**TASK OBJECTIVE**
From the very first line of the data to the line containing "import numpy as np", retype everything exactly, leaving the pictures behind.

**DATASET EXTRACT**
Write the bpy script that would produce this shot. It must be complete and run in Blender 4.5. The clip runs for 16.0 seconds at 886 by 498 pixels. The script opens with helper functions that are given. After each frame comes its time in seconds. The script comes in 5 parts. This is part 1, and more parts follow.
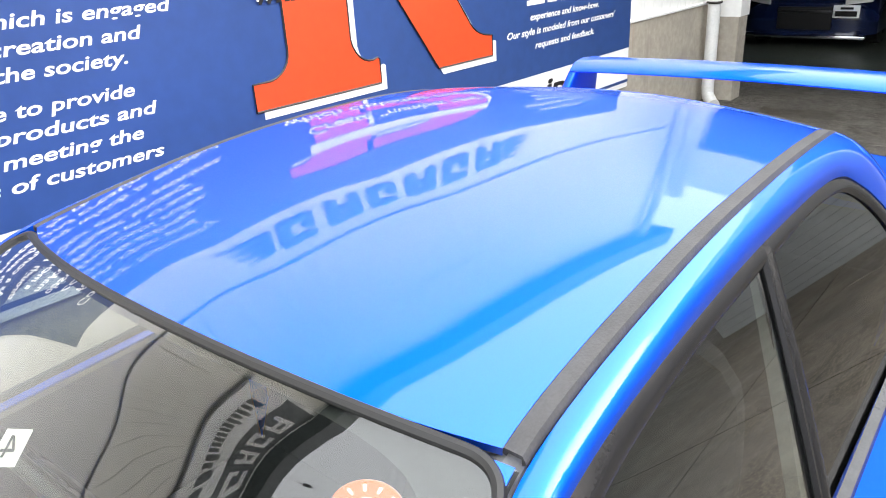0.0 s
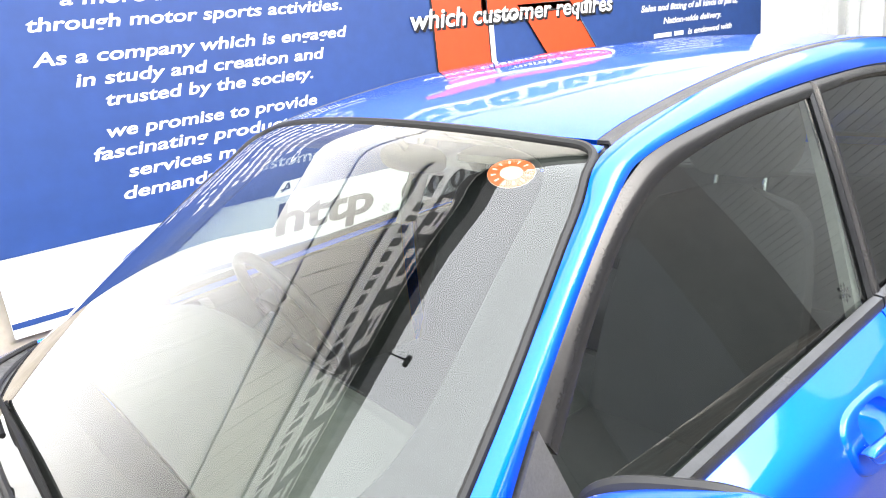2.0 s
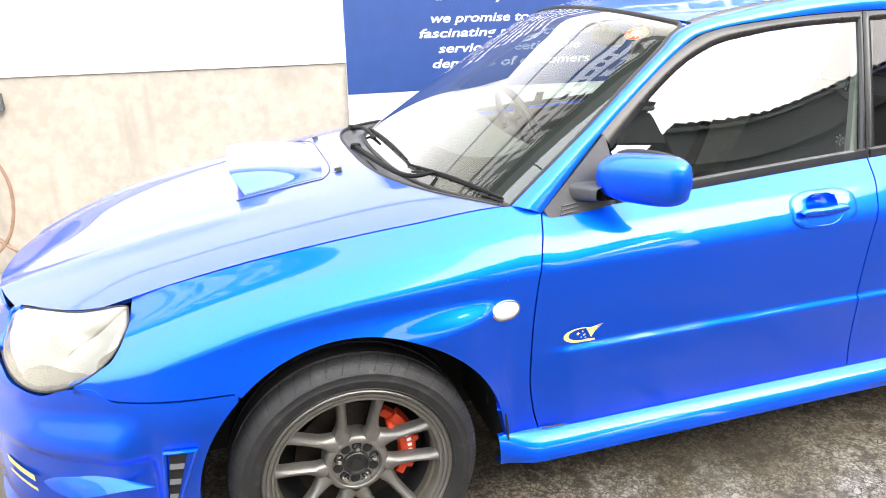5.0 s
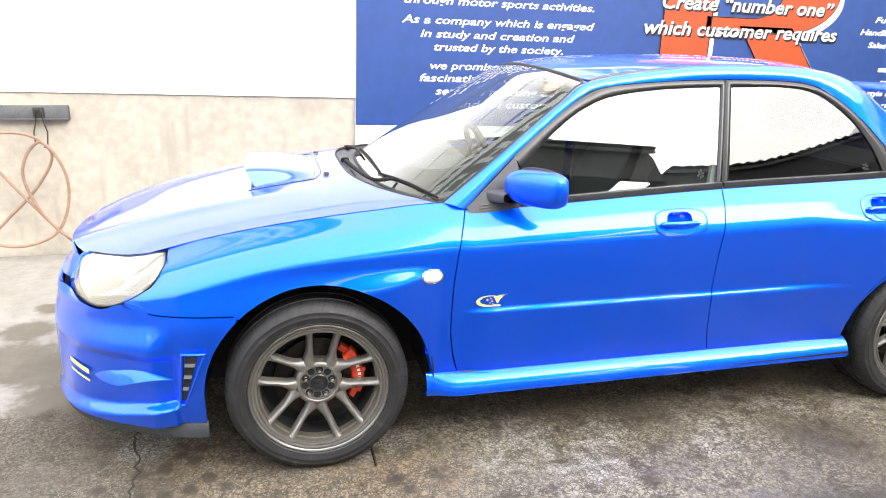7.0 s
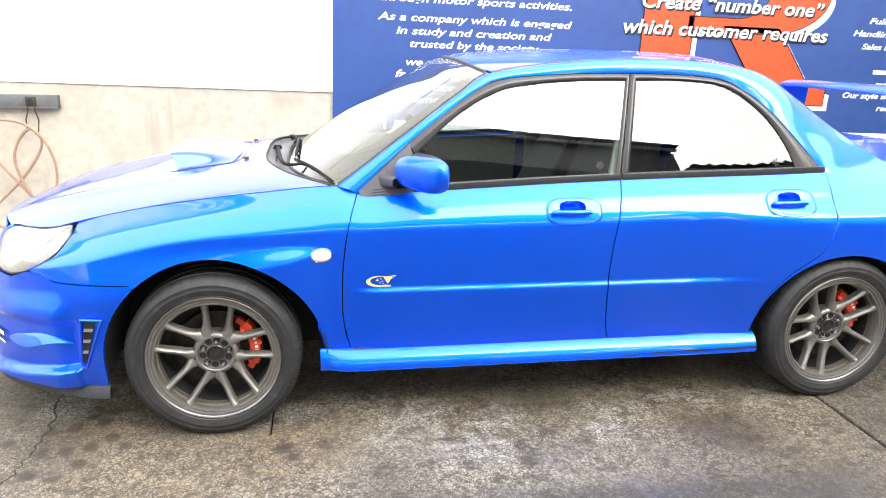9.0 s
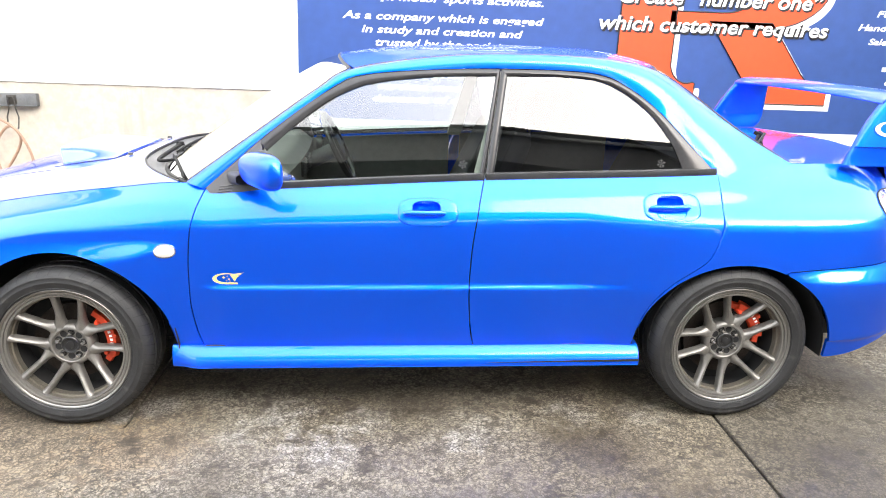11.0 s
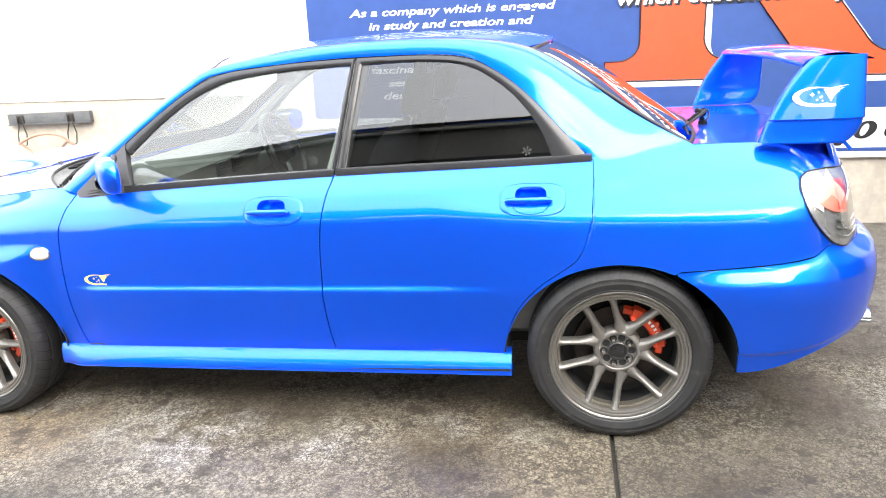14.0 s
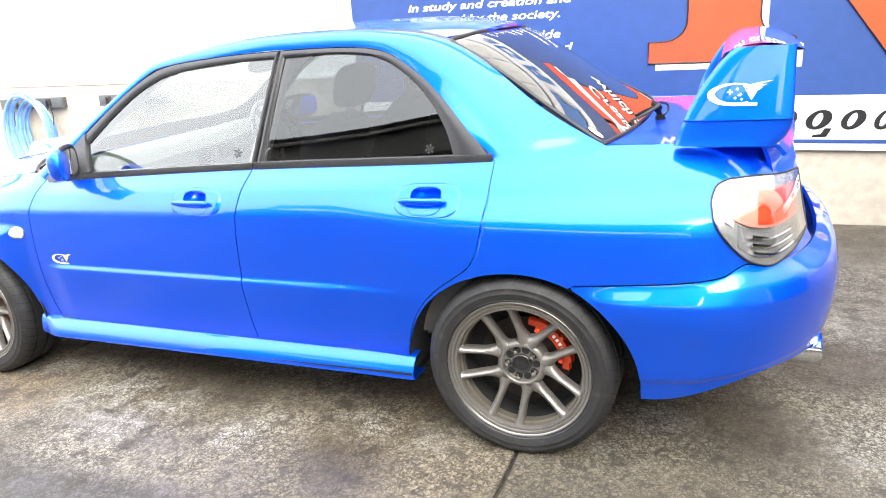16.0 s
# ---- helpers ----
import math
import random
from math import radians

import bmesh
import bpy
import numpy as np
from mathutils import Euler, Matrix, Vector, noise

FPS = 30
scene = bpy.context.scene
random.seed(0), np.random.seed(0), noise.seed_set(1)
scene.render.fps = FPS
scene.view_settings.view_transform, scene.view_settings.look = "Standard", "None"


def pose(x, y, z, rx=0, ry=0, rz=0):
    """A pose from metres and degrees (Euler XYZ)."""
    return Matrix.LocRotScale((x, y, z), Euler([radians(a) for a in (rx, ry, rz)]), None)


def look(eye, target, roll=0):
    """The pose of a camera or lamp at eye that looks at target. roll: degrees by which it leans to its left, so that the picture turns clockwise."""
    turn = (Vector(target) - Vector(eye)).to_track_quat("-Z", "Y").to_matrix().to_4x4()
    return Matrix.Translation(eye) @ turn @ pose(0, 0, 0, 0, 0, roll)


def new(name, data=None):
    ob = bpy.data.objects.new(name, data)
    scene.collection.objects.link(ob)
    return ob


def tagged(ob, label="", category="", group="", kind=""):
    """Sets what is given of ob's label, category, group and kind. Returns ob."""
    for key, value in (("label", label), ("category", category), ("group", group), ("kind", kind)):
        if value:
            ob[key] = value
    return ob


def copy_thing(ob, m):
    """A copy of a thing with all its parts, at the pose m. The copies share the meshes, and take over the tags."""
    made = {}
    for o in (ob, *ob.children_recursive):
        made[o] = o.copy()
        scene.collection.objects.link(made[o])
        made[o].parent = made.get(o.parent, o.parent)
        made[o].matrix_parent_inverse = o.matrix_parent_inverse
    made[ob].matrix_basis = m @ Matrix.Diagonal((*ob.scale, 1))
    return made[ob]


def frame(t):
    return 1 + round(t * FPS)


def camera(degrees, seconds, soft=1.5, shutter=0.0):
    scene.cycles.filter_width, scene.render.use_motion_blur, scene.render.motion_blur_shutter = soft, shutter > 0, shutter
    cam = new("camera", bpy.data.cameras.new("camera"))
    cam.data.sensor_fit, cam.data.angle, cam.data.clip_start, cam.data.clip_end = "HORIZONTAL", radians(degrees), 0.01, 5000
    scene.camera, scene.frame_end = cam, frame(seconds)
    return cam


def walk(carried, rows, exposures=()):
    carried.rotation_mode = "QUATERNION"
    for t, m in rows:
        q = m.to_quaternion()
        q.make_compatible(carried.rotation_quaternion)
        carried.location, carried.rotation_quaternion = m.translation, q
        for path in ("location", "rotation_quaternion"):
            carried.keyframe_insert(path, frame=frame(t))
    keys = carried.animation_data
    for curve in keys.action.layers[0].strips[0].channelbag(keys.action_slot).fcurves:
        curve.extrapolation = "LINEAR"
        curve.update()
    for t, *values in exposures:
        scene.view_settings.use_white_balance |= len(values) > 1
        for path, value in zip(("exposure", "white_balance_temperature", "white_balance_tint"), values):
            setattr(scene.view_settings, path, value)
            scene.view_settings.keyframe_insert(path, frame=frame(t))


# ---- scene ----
cam = camera(63.6, 16.0, soft=1.0)
PATH = [
    (0, (0.639, -0.835, 1.778), (2.003, 0.382, 0.967), -4.1),
    (0.5, (0.594, -0.865, 1.713), (1.909, 0.409, 0.907), -4.7),
    (1, (0.468, -0.943, 1.643), (1.774, 0.386, 0.915), -7.0),
    (1.5, (0.343, -1.033, 1.576), (1.616, 0.36, 0.913), -6.0),
    (2, (0.236, -1.19, 1.518), (1.401, 0.329, 0.938), -7.3),
    (2.5, (0.135, -1.389, 1.471), (1.153, 0.245, 0.929), -5.9),
    (3, (0.076, -1.523, 1.465), (0.925, 0.18, 0.849), -6.5),
    (3.5, (-0.02, -1.687, 1.458), (0.767, 0.066, 0.903), -6.1),
    (4, (-0.116, -1.881, 1.446), (0.568, -0.112, 0.811), -4.1),
    (4.5, (-0.172, -2.067, 1.454), (0.437, -0.273, 0.814), -2.9),
    (5, (-0.191, -2.331, 1.443), (0.327, -0.522, 0.763), -2.1),
    (7.5, (-0.107, -3.196, 1.489), (0.37, -1.331, 0.947), 1.3),
    (8, (0.02, -3.277, 1.469), (0.437, -1.395, 0.934), -0.1),
    (8.5, (0.227, -3.302, 1.46), (0.63, -1.424, 0.904), 1.6),
    (9, (0.385, -3.324, 1.459), (0.727, -1.437, 0.893), 1.7),
    (9.5, (0.604, -3.341, 1.463), (0.839, -1.444, 0.876), -0.6),
    (10, (0.821, -3.364, 1.461), (1.06, -1.458, 0.902), 1.1),
    (12.5, (1.812, -3.273, 1.416), (1.676, -1.364, 0.833), -1.0),
    (13, (2.007, -3.223, 1.397), (1.789, -1.321, 0.818), -1.3),
    (13.5, (2.194, -3.168, 1.406), (1.927, -1.276, 0.818), -2.1),
    (14, (2.374, -3.14, 1.392), (2.027, -1.252, 0.829), -3.4),
    (14.5, (2.633, -3.092, 1.403), (2.174, -1.221, 0.865), -3.1),
    (15, (2.808, -3.028, 1.386), (2.261, -1.197, 0.797), -3.6),
    (15.5, (2.979, -2.91, 1.389), (2.316, -1.129, 0.765), -3.3),
    (16, (3.149, -2.827, 1.4), (2.411, -1.07, 0.796), -4.5),
]
EXPOSURES = [(0.0, 1.16), (1.5, 1.44), (2.5, 1.56), (3.0, 1.20), (3.5, 0.88), (4.0, 1.10), (5.0, 1.42), (7.5, 1.37), (8.5, 1.41), (10.0, 1.57), (12.5, 1.67), (16.0, 1.81)]
walk(cam, [(t, look(eye, target, roll)) for t, eye, target, roll in PATH], EXPOSURES)

# ---- daylight: bright overcast ----
world = bpy.data.worlds.new("overcast_sky")
scene.world = world
world.use_nodes = True
wn, wl = world.node_tree.nodes, world.node_tree.links
wn.clear()
SUN_EL, SUN_AZ = radians(38), radians(147)
sky = wn.new("ShaderNodeTexSky")
sky.sky_type = "NISHITA"
sky.sun_disc = False
sky.sun_elevation, sky.sun_rotation = SUN_EL, SUN_AZ
sky.dust_density, sky.air_density, sky.ozone_density = 6.0, 1.0, 0.6
cloud = wn.new("ShaderNodeMixRGB")
cloud.inputs[0].default_value = 0.62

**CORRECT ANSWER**
Write the bpy script that would produce this shot. It must be complete and run in Blender 4.5. The clip runs for 16.0 seconds at 886 by 498 pixels. The script opens with helper functions that are given. After each frame comes its time in seconds. The script comes in 5 parts. This is part 1, and more parts follow.
0.0 s
2.0 s
5.0 s
7.0 s
9.0 s
11.0 s
14.0 s
16.0 s
# ---- helpers ----
import math
import random
from math import radians

import bmesh
import bpy
import numpy as np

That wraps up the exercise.